> _To do_
Output only the lines running from the line bearing "scene.camera, scene.frame_end = cam, frame(seconds)" through the line bearing "q = m.to_quaternion()", character for character.

> _Records to process_
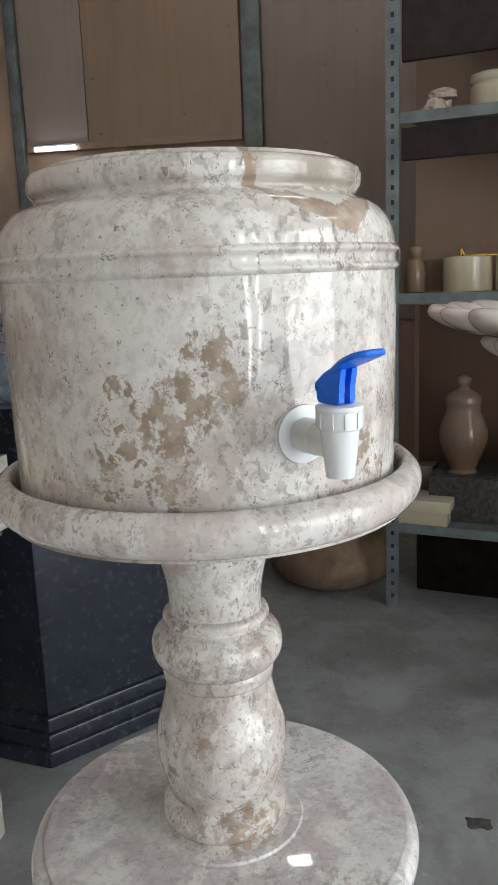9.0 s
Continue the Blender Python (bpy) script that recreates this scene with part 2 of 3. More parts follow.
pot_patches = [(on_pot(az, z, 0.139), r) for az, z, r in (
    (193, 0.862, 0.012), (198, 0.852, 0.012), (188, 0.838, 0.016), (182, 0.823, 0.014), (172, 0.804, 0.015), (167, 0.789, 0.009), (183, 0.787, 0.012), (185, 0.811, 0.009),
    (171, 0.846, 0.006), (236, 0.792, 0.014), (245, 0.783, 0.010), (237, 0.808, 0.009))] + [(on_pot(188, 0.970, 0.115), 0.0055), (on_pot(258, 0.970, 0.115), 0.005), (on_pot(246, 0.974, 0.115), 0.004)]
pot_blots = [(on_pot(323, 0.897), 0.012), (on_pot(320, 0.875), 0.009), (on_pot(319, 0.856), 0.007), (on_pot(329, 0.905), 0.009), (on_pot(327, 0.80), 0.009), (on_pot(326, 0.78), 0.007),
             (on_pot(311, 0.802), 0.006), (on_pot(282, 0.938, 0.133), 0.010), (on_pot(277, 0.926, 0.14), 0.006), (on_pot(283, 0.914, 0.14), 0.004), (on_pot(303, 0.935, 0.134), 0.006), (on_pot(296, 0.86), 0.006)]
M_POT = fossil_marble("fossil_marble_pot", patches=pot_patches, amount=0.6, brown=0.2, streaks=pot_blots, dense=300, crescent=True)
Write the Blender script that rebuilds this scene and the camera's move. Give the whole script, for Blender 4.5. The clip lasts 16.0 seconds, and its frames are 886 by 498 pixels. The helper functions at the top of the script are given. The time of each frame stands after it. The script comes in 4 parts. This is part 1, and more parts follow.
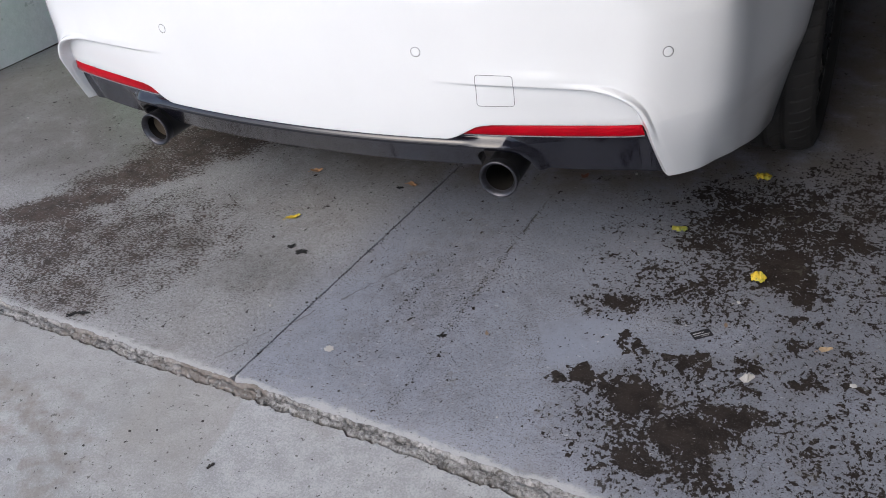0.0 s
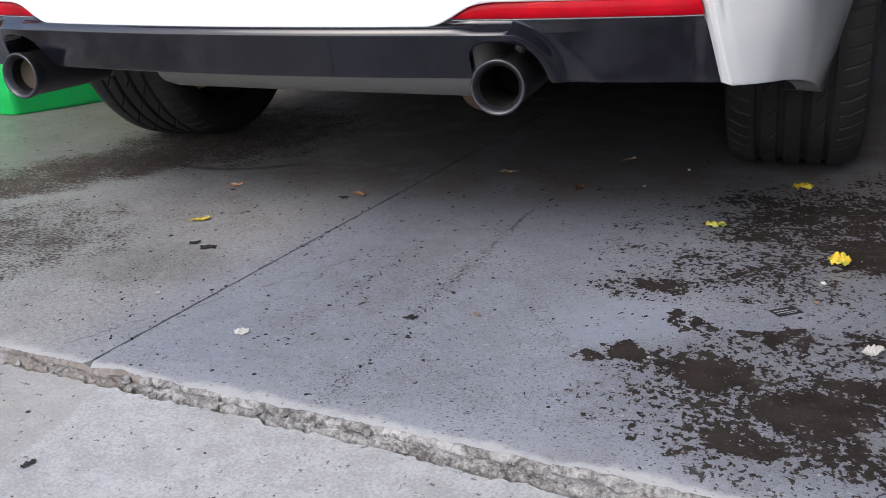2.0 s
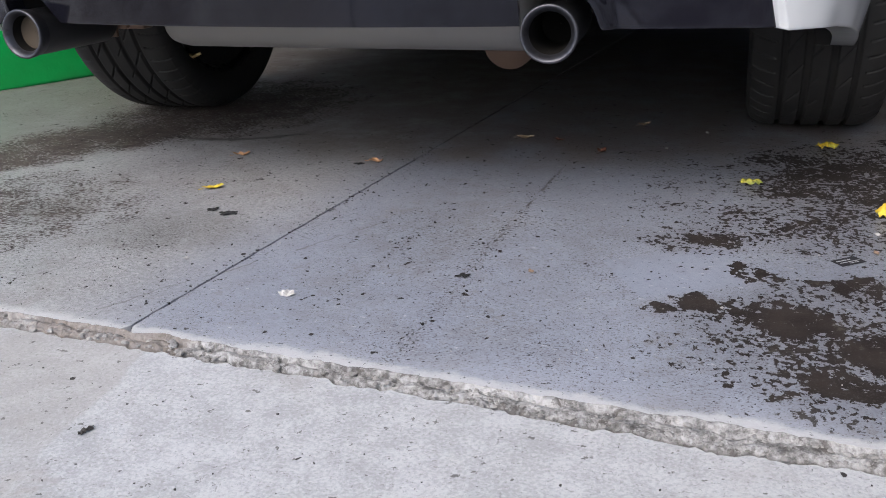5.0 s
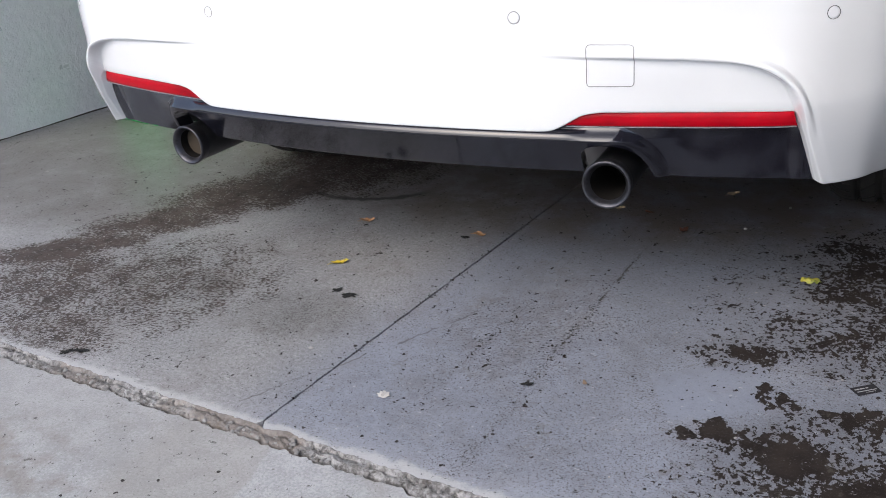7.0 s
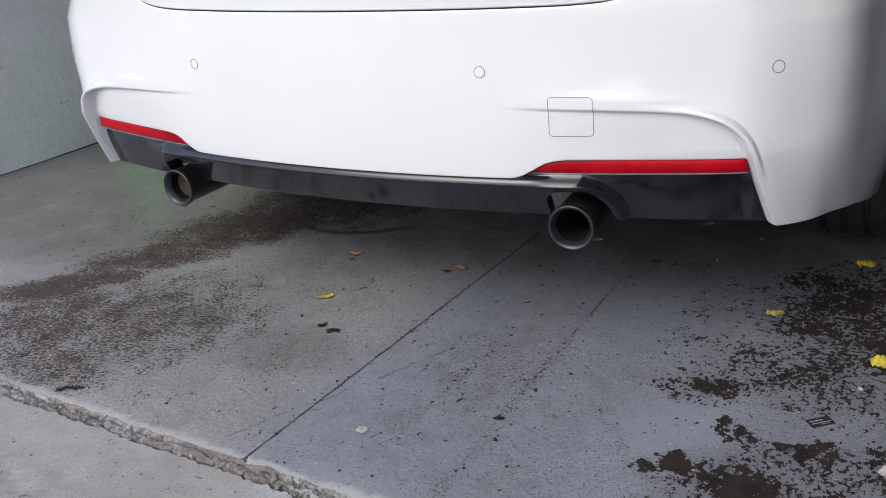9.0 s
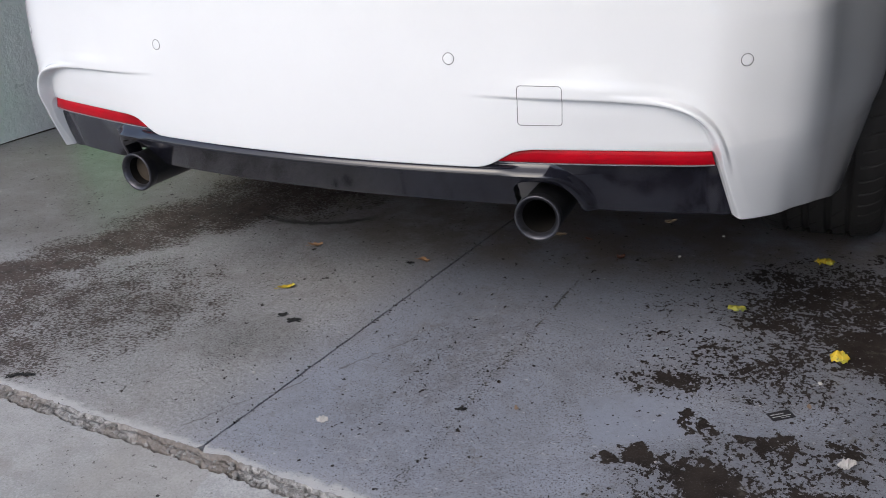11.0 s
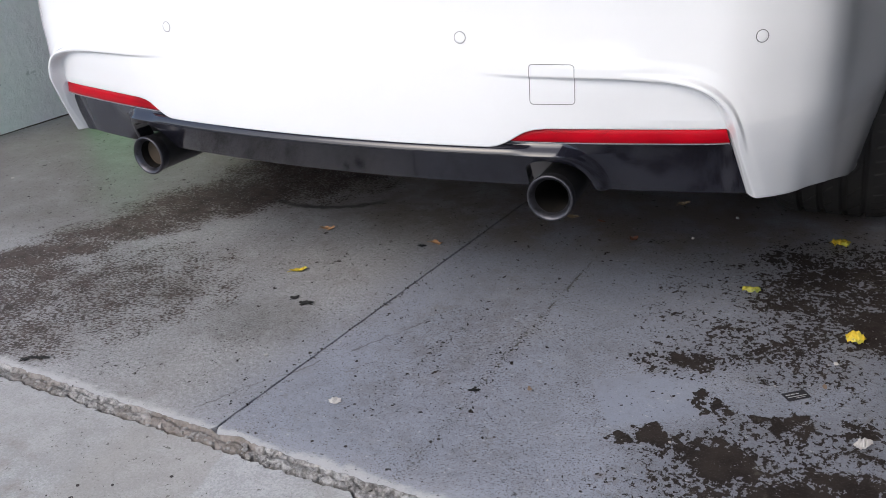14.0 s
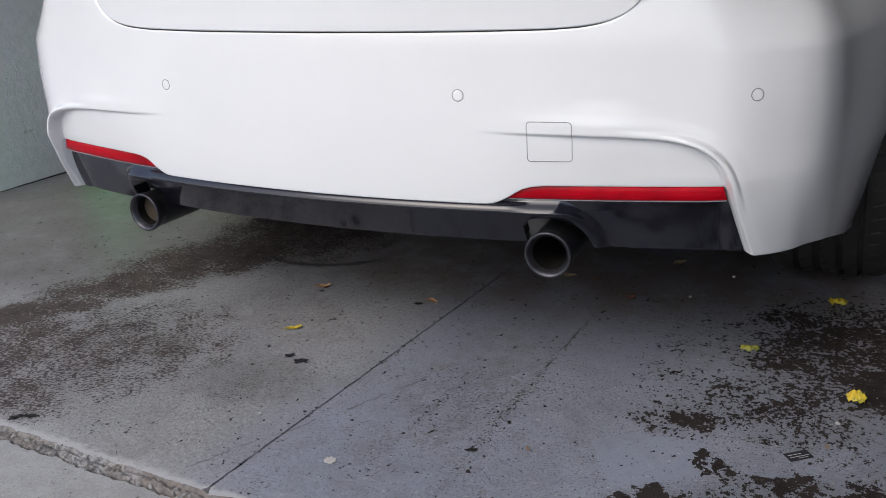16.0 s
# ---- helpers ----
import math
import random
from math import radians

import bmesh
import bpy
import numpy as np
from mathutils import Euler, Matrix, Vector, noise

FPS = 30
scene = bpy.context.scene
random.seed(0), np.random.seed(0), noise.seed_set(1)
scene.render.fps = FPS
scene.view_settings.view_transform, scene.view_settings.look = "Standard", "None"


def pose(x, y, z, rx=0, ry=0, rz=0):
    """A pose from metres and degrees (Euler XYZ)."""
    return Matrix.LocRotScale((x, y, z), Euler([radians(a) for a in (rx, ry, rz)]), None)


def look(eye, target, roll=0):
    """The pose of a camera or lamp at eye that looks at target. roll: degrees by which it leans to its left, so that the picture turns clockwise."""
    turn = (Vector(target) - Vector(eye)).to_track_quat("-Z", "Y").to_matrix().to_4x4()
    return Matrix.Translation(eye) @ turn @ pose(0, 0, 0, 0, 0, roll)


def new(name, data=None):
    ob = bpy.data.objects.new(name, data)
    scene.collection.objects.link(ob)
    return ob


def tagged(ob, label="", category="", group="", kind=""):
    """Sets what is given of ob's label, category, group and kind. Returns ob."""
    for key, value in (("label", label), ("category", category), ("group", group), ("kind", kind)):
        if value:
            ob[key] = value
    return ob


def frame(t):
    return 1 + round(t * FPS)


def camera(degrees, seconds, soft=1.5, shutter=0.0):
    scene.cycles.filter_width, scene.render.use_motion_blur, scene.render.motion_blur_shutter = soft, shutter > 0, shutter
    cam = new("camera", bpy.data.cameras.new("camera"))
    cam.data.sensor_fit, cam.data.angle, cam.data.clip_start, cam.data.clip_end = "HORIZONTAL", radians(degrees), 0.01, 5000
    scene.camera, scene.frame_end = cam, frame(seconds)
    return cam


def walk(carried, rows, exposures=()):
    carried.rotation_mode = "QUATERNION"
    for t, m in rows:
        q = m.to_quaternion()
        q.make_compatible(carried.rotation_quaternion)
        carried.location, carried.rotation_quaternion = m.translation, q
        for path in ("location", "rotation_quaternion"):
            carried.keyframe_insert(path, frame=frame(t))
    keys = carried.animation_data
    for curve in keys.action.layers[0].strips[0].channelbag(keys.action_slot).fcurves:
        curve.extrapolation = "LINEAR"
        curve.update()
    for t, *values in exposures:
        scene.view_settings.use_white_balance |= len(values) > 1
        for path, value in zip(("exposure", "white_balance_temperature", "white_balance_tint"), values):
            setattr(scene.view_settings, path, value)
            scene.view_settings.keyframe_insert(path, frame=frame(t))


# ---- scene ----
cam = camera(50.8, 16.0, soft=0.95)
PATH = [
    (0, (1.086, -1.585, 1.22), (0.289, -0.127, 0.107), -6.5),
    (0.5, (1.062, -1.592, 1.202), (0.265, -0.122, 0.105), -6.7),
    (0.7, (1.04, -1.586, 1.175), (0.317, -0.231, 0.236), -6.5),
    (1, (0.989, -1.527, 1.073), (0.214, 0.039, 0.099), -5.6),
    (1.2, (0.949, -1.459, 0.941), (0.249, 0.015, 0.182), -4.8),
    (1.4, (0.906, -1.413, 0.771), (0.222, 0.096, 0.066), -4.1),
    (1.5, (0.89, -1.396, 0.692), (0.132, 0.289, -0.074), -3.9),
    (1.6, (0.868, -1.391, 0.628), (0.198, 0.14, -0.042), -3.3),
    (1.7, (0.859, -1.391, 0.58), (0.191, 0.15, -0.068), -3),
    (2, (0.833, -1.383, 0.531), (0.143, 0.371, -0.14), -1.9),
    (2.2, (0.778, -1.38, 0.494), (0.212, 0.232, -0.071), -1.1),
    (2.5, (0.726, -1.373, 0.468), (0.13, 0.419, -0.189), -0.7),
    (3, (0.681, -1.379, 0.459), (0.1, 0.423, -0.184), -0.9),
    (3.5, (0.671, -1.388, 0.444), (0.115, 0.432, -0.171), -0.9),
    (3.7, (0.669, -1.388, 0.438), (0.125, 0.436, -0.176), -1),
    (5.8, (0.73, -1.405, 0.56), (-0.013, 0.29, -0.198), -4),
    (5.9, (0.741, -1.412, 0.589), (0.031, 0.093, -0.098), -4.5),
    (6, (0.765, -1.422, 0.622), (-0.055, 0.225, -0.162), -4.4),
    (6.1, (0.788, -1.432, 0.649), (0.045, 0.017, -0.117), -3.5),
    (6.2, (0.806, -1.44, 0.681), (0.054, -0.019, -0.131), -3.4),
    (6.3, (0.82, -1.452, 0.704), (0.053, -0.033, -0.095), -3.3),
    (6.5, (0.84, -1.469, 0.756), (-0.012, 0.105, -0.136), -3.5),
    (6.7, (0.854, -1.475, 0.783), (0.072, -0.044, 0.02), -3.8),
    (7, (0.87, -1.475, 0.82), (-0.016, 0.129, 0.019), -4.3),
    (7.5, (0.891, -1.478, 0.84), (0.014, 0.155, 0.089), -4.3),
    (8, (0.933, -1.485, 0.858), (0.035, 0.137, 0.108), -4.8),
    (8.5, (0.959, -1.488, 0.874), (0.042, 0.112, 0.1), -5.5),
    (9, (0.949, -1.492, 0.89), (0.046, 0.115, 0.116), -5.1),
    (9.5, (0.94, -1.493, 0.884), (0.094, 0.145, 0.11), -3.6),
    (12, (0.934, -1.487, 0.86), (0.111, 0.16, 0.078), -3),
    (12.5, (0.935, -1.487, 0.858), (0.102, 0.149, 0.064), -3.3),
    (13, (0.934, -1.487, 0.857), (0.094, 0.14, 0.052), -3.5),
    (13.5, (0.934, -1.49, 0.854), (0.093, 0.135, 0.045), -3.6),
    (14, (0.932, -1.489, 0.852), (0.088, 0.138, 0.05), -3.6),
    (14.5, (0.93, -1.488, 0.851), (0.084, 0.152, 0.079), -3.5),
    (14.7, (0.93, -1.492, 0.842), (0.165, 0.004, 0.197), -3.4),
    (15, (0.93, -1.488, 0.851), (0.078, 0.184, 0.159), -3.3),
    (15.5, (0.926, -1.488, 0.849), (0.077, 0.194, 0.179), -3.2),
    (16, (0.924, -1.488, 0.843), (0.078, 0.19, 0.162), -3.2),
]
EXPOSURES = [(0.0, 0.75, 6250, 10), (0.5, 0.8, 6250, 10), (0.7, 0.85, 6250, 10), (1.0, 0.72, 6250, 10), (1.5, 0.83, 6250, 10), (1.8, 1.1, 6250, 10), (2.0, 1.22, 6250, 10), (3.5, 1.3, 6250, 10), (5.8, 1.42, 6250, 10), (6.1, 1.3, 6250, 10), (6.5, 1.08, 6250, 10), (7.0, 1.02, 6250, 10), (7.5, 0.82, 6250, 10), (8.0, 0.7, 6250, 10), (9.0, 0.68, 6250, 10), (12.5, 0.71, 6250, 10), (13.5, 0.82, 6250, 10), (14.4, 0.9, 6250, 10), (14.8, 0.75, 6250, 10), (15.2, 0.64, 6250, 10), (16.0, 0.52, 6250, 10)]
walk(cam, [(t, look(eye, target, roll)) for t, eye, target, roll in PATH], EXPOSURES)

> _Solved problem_
    scene.camera, scene.frame_end = cam, frame(seconds)
    return cam


def walk(carried, rows, exposures=()):
    carried.rotation_mode = "QUATERNION"
    for t, m in rows:
        q = m.to_quaternion()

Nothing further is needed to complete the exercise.